### DATA EXTRACT:
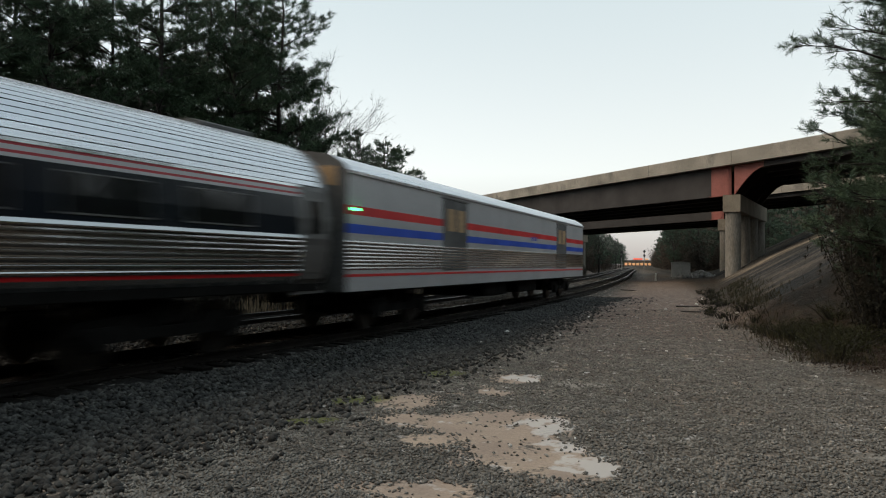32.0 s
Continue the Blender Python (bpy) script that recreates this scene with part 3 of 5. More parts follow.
RED = material("red_stripe_paint", (0.62, 0.018, 0.022), (0.52, 0.015, 0.02), 0.45, scale=0.8, fine=9, bump=0.02)
DARK_RED = material("dull_red_stripe", (0.36, 0.022, 0.035), (0.30, 0.02, 0.03), 0.4, scale=0.8, fine=9, bump=0.02)
PALE_STRIPE = material("grey_white_stripe", (0.42, 0.42, 0.43), (0.38, 0.38, 0.39), 0.4, scale=0.8, fine=9, bump=0.02)
BLUE = material("blue_stripe_paint", (0.012, 0.075, 0.50), (0.01, 0.065, 0.44), 0.45, scale=0.8, fine=9, bump=0.02)
WHITE = material("white_stripe_paint", (0.70, 0.70, 0.70), (0.6, 0.6, 0.6), 0.45, scale=0.8, fine=9, bump=0.02)
NOSE_WHITE = material("pale_nose_paint", (0.46, 0.45, 0.435), (0.44, 0.43, 0.415), 0.45, scale=0.8, fine=9, bump=0.02)
# soot on the underframes; also painted shade in roof grooves and car gaps
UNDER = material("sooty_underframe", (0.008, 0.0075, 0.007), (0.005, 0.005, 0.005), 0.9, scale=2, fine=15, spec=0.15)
TANK = material("grimy_grey_tank", (0.09, 0.09, 0.09), (0.05, 0.05, 0.05), 0.7, scale=1.2, fine=12)
PLOW = material("worn_grey_plow", (0.1, 0.0975, 0.095), (0.045, 0.044, 0.0425), 0.5, metal=0.3, scale=1.5, fine=12)
WHEEL = material("wheel_steel", (0.06, 0.055, 0.05), (0.035, 0.032, 0.03), 0.5, metal=0.7, scale=2, fine=15)
GLASS = material("tinted_window_glass", (0.010, 0.011, 0.012), (0.007, 0.008, 0.009), 0.07, scale=0.6, fine=6, bump=0)
BLACK = material("black_rubber", (0.014, 0.014, 0.014), (0.01, 0.01, 0.01), 0.8, scale=2, fine=15)
YELLOW = material("yellow_paint", (0.55, 0.30, 0.02), (0.4, 0.2, 0.02), 0.5, scale=3, fine=15)
LOGO_BLUE = material("dark_blue_decal", (0.012, 0.03, 0.06), (0.01, 0.026, 0.05), 0.4, scale=1, fine=9, bump=0)
END_TAN = material("tan_end_panel", (0.42, 0.27, 0.13), (0.3, 0.19, 0.1), 0.6, scale=1, fine=9)
CHROME = material("bright_handrail", (0.6, 0.6, 0.58), (0.5, 0.5, 0.48), 0.3, metal=0.8, scale=3, fine=20, bump=0)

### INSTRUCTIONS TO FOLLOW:
Repeat all the data as it stands, dropping any images it holds.

### COMPLETED EXERCISE:
32.0 s
Continue the Blender Python (bpy) script that recreates this scene with part 3 of 5. More parts follow.
RED = material("red_stripe_paint", (0.62, 0.018, 0.022), (0.52, 0.015, 0.02), 0.45, scale=0.8, fine=9, bump=0.02)
DARK_RED = material("dull_red_stripe", (0.36, 0.022, 0.035), (0.30, 0.02, 0.03), 0.4, scale=0.8, fine=9, bump=0.02)
PALE_STRIPE = material("grey_white_stripe", (0.42, 0.42, 0.43), (0.38, 0.38, 0.39), 0.4, scale=0.8, fine=9, bump=0.02)
BLUE = material("blue_stripe_paint", (0.012, 0.075, 0.50), (0.01, 0.065, 0.44), 0.45, scale=0.8, fine=9, bump=0.02)
WHITE = material("white_stripe_paint", (0.70, 0.70, 0.70), (0.6, 0.6, 0.6), 0.45, scale=0.8, fine=9, bump=0.02)
NOSE_WHITE = material("pale_nose_paint", (0.46, 0.45, 0.435), (0.44, 0.43, 0.415), 0.45, scale=0.8, fine=9, bump=0.02)
# soot on the underframes; also painted shade in roof grooves and car gaps
UNDER = material("sooty_underframe", (0.008, 0.0075, 0.007), (0.005, 0.005, 0.005), 0.9, scale=2, fine=15, spec=0.15)
TANK = material("grimy_grey_tank", (0.09, 0.09, 0.09), (0.05, 0.05, 0.05), 0.7, scale=1.2, fine=12)
PLOW = material("worn_grey_plow", (0.1, 0.0975, 0.095), (0.045, 0.044, 0.0425), 0.5, metal=0.3, scale=1.5, fine=12)
WHEEL = material("wheel_steel", (0.06, 0.055, 0.05), (0.035, 0.032, 0.03), 0.5, metal=0.7, scale=2, fine=15)
GLASS = material("tinted_window_glass", (0.010, 0.011, 0.012), (0.007, 0.008, 0.009), 0.07, scale=0.6, fine=6, bump=0)
BLACK = material("black_rubber", (0.014, 0.014, 0.014), (0.01, 0.01, 0.01), 0.8, scale=2, fine=15)
YELLOW = material("yellow_paint", (0.55, 0.30, 0.02), (0.4, 0.2, 0.02), 0.5, scale=3, fine=15)
LOGO_BLUE = material("dark_blue_decal", (0.012, 0.03, 0.06), (0.01, 0.026, 0.05), 0.4, scale=1, fine=9, bump=0)
END_TAN = material("tan_end_panel", (0.42, 0.27, 0.13), (0.3, 0.19, 0.1), 0.6, scale=1, fine=9)
CHROME = material("bright_handrail", (0.6, 0.6, 0.58), (0.5, 0.5, 0.48), 0.3, metal=0.8, scale=3, fine=20, bump=0)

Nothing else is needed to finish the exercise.